One of the World's Largest Cities Could Go Bankrupt, and It's in the US

It seems improbable that any large city in the world could go bankrupt. However, it happened before when a bad economy met a city that was overleveraged and needed money to operate and improve infrastructure. According to experts, it could occur in one of the world’s largest cities, as it nearly there did in 1975.

New York City was on the brink of bankruptcy four decades ago. Mayor Abraham Beame had even prepared a statement to announce it. A group of financiers and union leaders pulled together a plan to use union pensions to back loans to the city. An organization called the Municipal Assistance Corporation was formed to help New York as well. Among other things, it convinced banks that held city debt to change maturities in New York’s favor and chop some interest rates. The city also made massive layoffs of its workers.

The argument that New York is in profound trouble was laid out recently in the New York Post. Peter C. Earle, an economist at the American Institute for Economic Research, was quoted: “New York City could go bankrupt, absolutely.” Several things would need to happen at once, and some of them already have begun. Among other things, New York State is one of the states where Americans pay the most taxes.

Mayor Bill de Blasio plans to add $3 billion to a budget that is already $89.2 billion. That means the city’s deficit will rise substantially. Spending by the city is up by about $14 billion since he took office.

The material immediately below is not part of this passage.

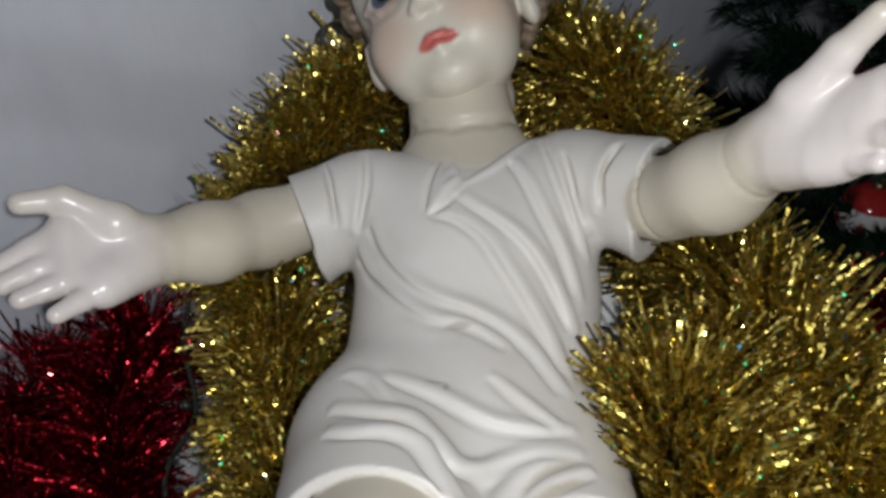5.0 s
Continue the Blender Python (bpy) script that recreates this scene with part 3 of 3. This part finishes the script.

Adding to the budget, other threats include the tax burden placed on residents. New York has among the highest state and city taxes in the country. By some measures, they are the largest of any American city. On top of this, the federal government under President Trump has curtailed what people can deduct for state and city taxes. This adds to the already heavy burden. Some of the wealthiest New Yorkers have decided to relocate to places like Florida, which has no state taxes. As these people leave, New York’s tax base erodes. The problem is so severe that the state has sued the federal government to block limits put on deductibility. Pointing a finger at the Trump administration, Governor Andrew Cuomo said as the suit was filed, “This is their political attempt to hurt Democratic states. It’s totally repugnant and hypocritical of the conservative ideology which they preach.”

Next, New York City’s property taxes continue to rise. This puts pressure on both businesses and individuals. This is another incentive for both the wealthy and companies to leave the city for less tax-burdened locations. Added to that, New York State is among those where people have the highest sales taxes.

Finally, as part of the formula that could wreck New York’s finances, the top 1% of the city’s wealthy based on earnings are half the city’s tax base. New York City’s Independent Budget Office confirmed these numbers recently.

The most recent bankruptcy of a large American city was Detroit’s in 2013. The city ran into a cash flow problem. There are, however, significant differences between New York and Detroit as it was six years ago. Detroit’s population plunged over the decades from the 1960s through 2010. That by itself undermined the city’s tax base.

And governments much larger than cities have been forced into bankruptcy over the past several decades. These include Iceland in 2008, Argentina in 2001, Russia in 1998 and Mexico in 1982. In each case, an outside financial shock was combined with massive debt loads.

Will New York City’s finances unravel in the next several years? If there is another deep recession, and the city continues to lose its wealthiest residents, it could well fall into extremely deep financial trouble.